Because all routine module-oriented tasks will be preformed with rake tasks, we will need to make the default actions for these tasks as intelligent and reusable as possible across different module types/implementations. A module author should not have to worry about writing plumbing they do not need (or is common) or messing with plumbing that is only tangentially related to their unique need. To that end, we should have sane defaults for the following at a minimum:
rake run -- Start module, hook up stdin/stdout to JSON-RPC rake metadata -- Generate metadata JSON rake tidy:code -- Run tidiness checks against the code rake tidy:metadata -- Run tidiness checks against the metadata rake doc:text -- Combine all docs into a plain-text, human readable thing rake doc:html -- Similar to today's info -d rake deps -- Install dependencies local to the current user, if possible rake deps:check -- Check to see if a module can likely be run in the current environment rake build -- Build files that need it, defaults: src/FILE.s => data/FILE (extracted from exe format), ...? rake clean -- Remove generated files rake clobber -- Reset to pristine, checked-out state
At the very least, we will also need tooling to create a mostly-empty but runnable module so that an author knows what to poke when writing. This skeleton can be augmented by questions that can help us use different archetypes, like payload vs. remote, or Ruby vs. Python. These commands could also point the author to relevant module writing articles/documentation.
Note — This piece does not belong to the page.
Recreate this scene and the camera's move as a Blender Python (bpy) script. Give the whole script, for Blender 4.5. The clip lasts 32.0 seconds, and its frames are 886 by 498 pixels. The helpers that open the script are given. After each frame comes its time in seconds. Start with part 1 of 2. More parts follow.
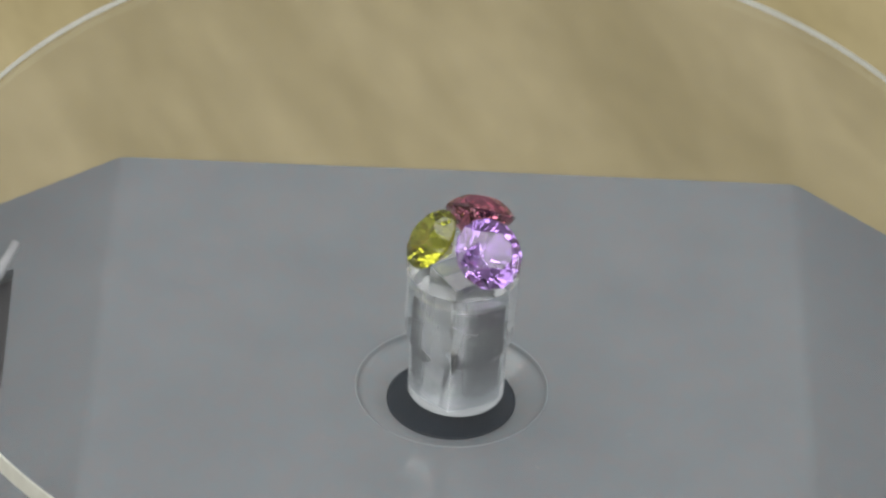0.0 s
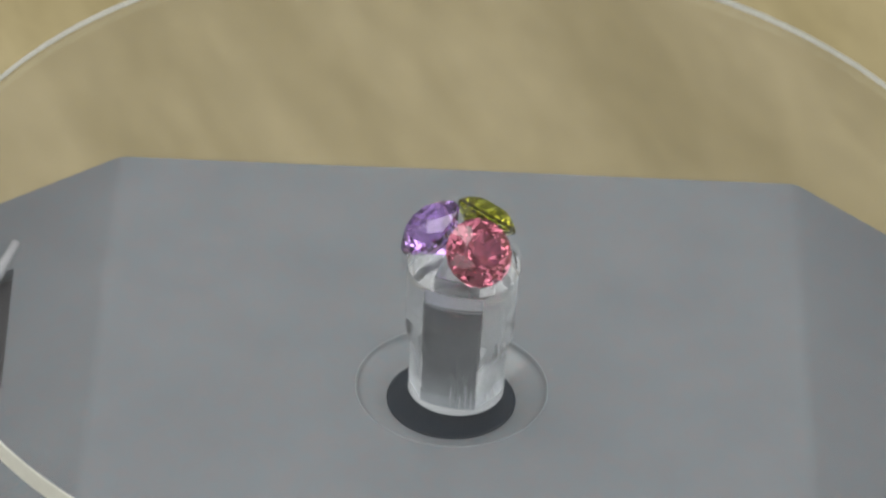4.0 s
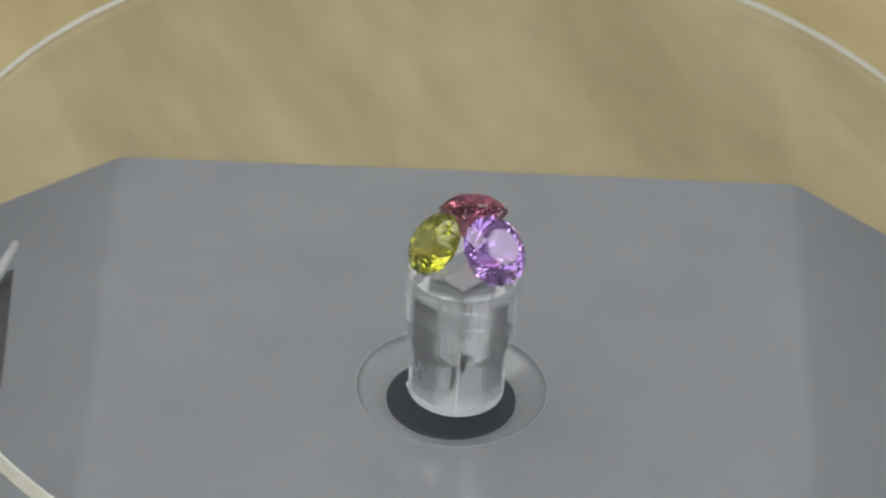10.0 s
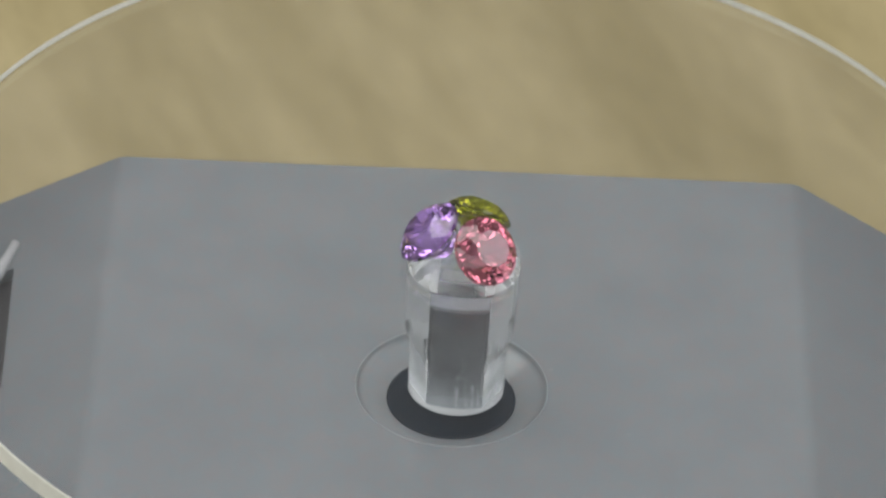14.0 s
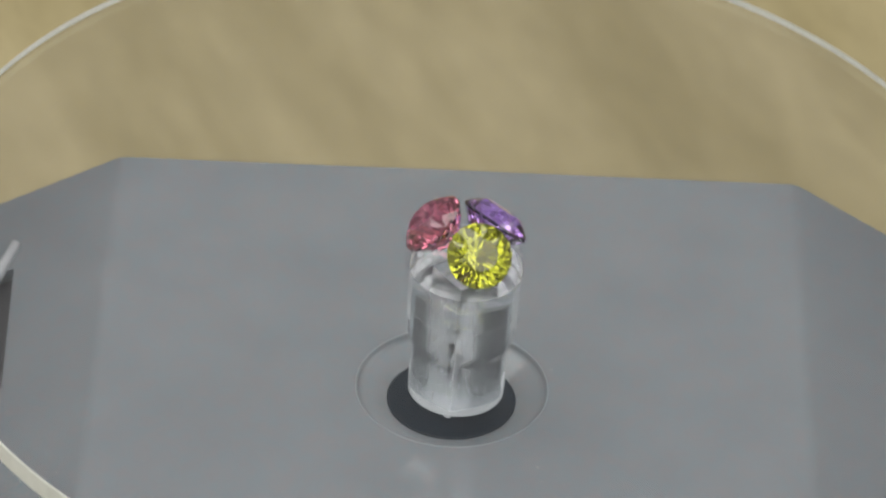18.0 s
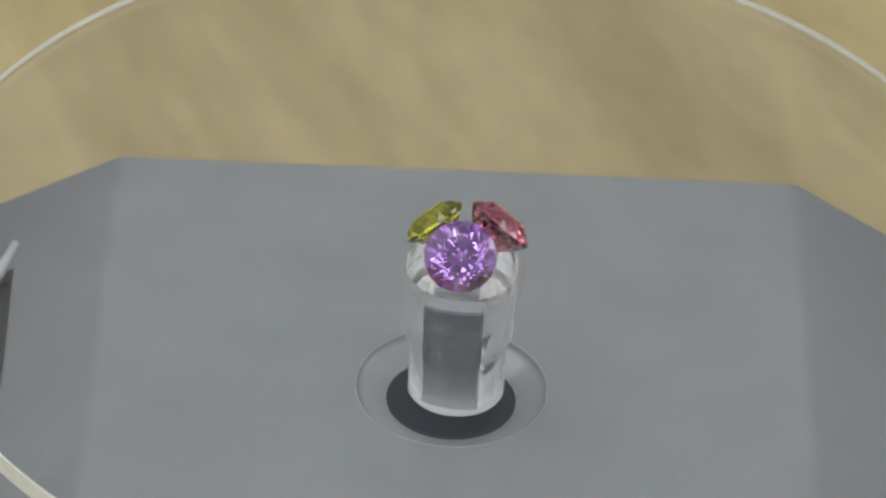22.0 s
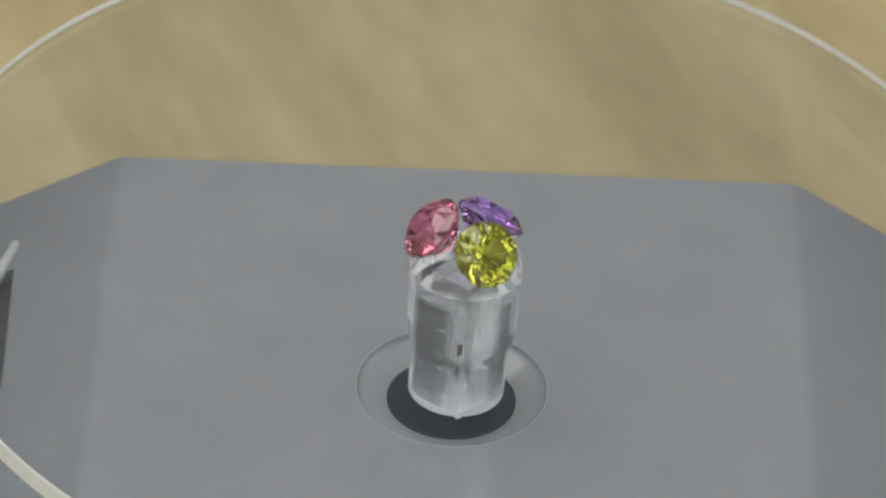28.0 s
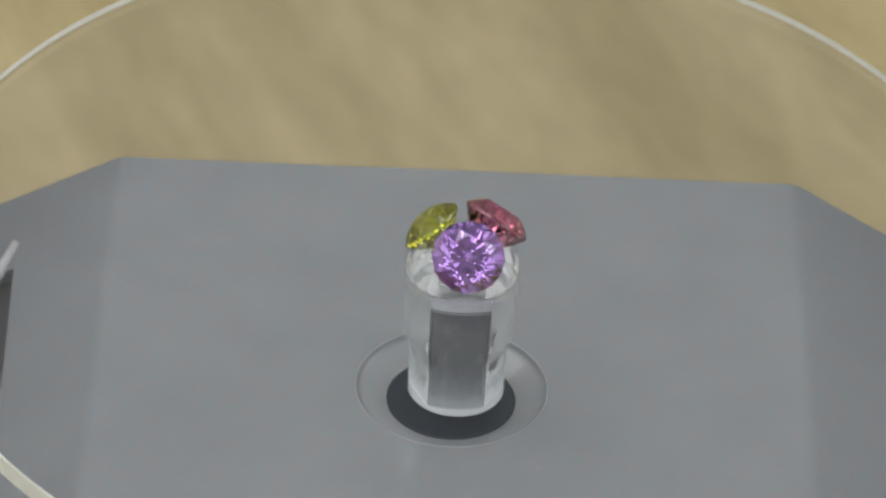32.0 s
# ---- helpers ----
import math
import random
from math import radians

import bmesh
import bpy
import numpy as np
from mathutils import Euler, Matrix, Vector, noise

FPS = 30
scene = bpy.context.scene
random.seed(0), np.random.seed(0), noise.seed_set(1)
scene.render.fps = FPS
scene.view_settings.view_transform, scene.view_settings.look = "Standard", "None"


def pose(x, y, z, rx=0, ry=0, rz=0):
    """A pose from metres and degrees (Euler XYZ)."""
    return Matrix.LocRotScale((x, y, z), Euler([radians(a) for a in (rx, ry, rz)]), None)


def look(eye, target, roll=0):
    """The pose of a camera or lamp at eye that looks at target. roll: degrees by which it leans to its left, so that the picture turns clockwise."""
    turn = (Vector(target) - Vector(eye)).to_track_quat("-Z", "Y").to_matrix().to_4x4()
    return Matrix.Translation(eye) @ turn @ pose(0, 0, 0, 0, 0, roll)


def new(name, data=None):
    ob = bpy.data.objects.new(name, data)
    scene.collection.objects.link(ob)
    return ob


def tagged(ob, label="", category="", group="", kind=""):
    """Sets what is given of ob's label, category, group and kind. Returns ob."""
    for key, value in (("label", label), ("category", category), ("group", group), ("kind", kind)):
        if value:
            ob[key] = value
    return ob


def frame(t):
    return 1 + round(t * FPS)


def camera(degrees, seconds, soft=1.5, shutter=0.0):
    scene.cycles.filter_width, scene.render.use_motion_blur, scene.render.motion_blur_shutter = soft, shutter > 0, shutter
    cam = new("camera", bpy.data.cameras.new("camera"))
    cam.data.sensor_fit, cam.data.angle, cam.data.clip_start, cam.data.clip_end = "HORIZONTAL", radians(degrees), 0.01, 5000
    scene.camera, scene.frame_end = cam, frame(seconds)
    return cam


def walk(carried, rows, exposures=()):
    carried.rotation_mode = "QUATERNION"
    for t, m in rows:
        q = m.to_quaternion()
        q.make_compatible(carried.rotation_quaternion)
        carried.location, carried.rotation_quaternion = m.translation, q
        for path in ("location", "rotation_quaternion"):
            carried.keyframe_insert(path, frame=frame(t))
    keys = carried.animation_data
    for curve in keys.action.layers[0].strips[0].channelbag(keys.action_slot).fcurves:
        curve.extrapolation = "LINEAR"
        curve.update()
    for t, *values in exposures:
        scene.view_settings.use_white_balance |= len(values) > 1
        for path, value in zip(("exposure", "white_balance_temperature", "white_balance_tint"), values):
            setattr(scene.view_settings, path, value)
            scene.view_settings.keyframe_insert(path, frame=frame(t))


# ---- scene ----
MM = 0.001
U = 0.0115  # radius of the round recess in the housing; most parts of the stand are sized by it

# ---- camera ----
cam = camera(4.449, 32.0, soft=2.2)
cam.data.dof.use_dof, cam.data.dof.focus_distance, cam.data.dof.aperture_fstop = True, 1.362, 48
EYE = pose(-0.00181, -1.08434, 0.85358, 52.478, 0, 0) @ pose(0, 0, 0, 0, 0, 2.708)
walk(cam, [(0.0, EYE), (32.0, EYE)], exposures=[(0.0, 0.0), (32.0, 0.0)])

# ---- light ----
world = bpy.data.worlds.new("world")
scene.world = world
world.use_nodes = True
world.node_tree.nodes["Background"].inputs[0].default_value = (0.9, 0.95, 1.0, 1)
world.node_tree.nodes["Background"].inputs[1].default_value = 0.3


def area_lamp(name, eye, target, sx, sy, watts, colour):
    lamp = bpy.data.lights.new(name, "AREA")
    lamp.shape, lamp.size, lamp.size_y, lamp.energy, lamp.color = "RECTANGLE", sx, sy, watts, colour
    ob = new(name, lamp)
    ob.matrix_world = look(eye, target)
    return ob


area_lamp("ceiling_panel_light", (-0.40, 0.48, 1.85), (-0.40, 0.48, 0.0), 1.6, 1.6, 23, (1.0, 0.98, 0.95))
# three unseen fills added before the closed walls, to brighten stem, stones and slopes
area_lamp("south_fill", (0.0, -2.15, 0.75), (0.0, 0.0, 0.45), 2.6, 1.2, 10, (0.95, 0.98, 1.0))
area_lamp("west_fill", (-1.55, 0.25, 0.75), (0, 0.1, 0.1), 1.2, 1.0, 1.2, (0.96, 0.98, 1.0))
area_lamp("east_fill", (1.55, 0.25, 0.75), (0, 0.1, 0.1), 1.2, 1.0, 11, (0.98, 0.98, 1.0))
area_lamp("softbox_left", (-0.66, -0.68, 0.86), (0, 0, 0), 0.42, 0.42, 1.2, (0.97, 0.98, 1.0))
area_lamp("softbox_right", (0.64, -0.70, 0.86), (0, 0, 0), 0.42, 0.42, 1.2, (1.0, 0.98, 0.95))


# ---- materials ----
def nodes_of(name):
    mat = bpy.data.materials.new(name)
    mat.use_nodes = True
    tree = mat.node_tree
    return mat, tree.nodes, tree.links, tree.nodes["Principled BSDF"]


def ramp(nd, lk, source, stops):
    r = nd.new("ShaderNodeValToRGB")
    while len(r.color_ramp.elements) < len(stops):
        r.color_ramp.elements.new(0.5)
    for e, (at, c) in zip(r.color_ramp.elements, stops):
        e.position, e.color = at, (*c, 1)
    lk.new(source, r.inputs[0])
    return r.outputs[0]


def noise_of(nd, lk, scale, detail=3.0, rough=0.5, stretch=None, turn=0.0):
    co = nd.new("ShaderNodeTexCoord")
    n = nd.new("ShaderNodeTexNoise")
    n.inputs["Scale"].default_value, n.inputs["Detail"].default_value, n.inputs["Roughness"].default_value = scale, detail, rough
    src = co.outputs["Object"]
    if stretch:
        m = nd.new("ShaderNodeMapping")
        m.inputs["Rotation"].default_value = (0, 0, radians(turn))
        m2 = nd.new("ShaderNodeMapping")
        m2.inputs["Scale"].default_value = stretch
        lk.new(src, m.inputs[0])
        lk.new(m.outputs[0], m2.inputs[0])
        src = m2.outputs[0]
    lk.new(src, n.inputs["Vector"])
    return n.outputs["Fac"]


def mixed(nd, lk, a, b, fac, mode="MIX"):
    m = nd.new("ShaderNodeMix")
    m.data_type, m.blend_type = "RGBA", mode
    for sock, v in ((m.inputs[0], fac), (m.inputs[6], a), (m.inputs[7], b)):
        if hasattr(v, "links"):
            lk.new(v, sock)
        else:
            sock.default_value = v if not isinstance(v, tuple) else (*v, 1)
    return m.outputs[2]


def bumped(nd, lk, b, fac, strength, dist):
    n = nd.new("ShaderNodeBump")
    n.inputs["Strength"].default_value, n.inputs["Distance"].default_value = strength, dist
    lk.new(fac, n.inputs["Height"])
    lk.new(n.outputs[0], b.inputs["Normal"])


def plastic_material(name, rough, tone=1.0):
    mat, nd, lk, b = nodes_of(name)
    base = ramp(nd, lk, noise_of(nd, lk, 90, 4, 0.6), [(0.3, (0.180 * tone, 0.194 * tone, 0.205 * tone)), (0.7, (0.203 * tone, 0.216 * tone, 0.227 * tone))])
    dust = ramp(nd, lk, noise_of(nd, lk, 1900, 2, 0.5), [(0.71, (0, 0, 0)), (0.77, (0.7, 0.7, 0.7))])
    dirt = ramp(nd, lk, noise_of(nd, lk, 1000, 2, 0.5, (1.0, 1.4, 1.0), 40), [(0.72, (0, 0, 0)), (0.78, (0.8, 0.8, 0.8))])
    c = mixed(nd, lk, base, (0.42, 0.41, 0.39), dust)
    c = mixed(nd, lk, c, (0.10, 0.10, 0.10), dirt)
    mottle = ramp(nd, lk, noise_of(nd, lk, 700, 2, 0.5), [(0.36, (0.89, 0.96, 0.98)), (0.64, (1.00, 0.955, 0.94))])
    c = mixed(nd, lk, c, mottle, 1.0, "MULTIPLY")
    grain = ramp(nd, lk, noise_of(nd, lk, 1900, 2, 0.6), [(0.36, (0.89, 0.95, 0.955)), (0.50, (0.96, 0.96, 0.96)), (0.64, (1.03, 0.97, 0.97))])
    c = mixed(nd, lk, c, grain, 1.0, "MULTIPLY")
    lk.new(c, b.inputs["Base Color"])
    b.inputs["Roughness"].default_value = rough
    bumped(nd, lk, b, noise_of(nd, lk, 2500, 2, 0.5), 0.12, 0.0001)
    return mat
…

The biggest differences for classic modules are metadata generation and running. These can be accomplished with rake tasks, but it would involve starting up a whole framework instance for each module run. For efficiency, we will need to signal to framework to treat the module specially, perhaps having rake deps:check output/return a specific value when the module needs to be run inside of framework. Metadata would then be dumped directly from the framework loader, and instead of rake run, the classic module loader/runner would be run much as it is today. We will probably want to keep the rake tasks for these things for when we don’t already have a framework instance handy.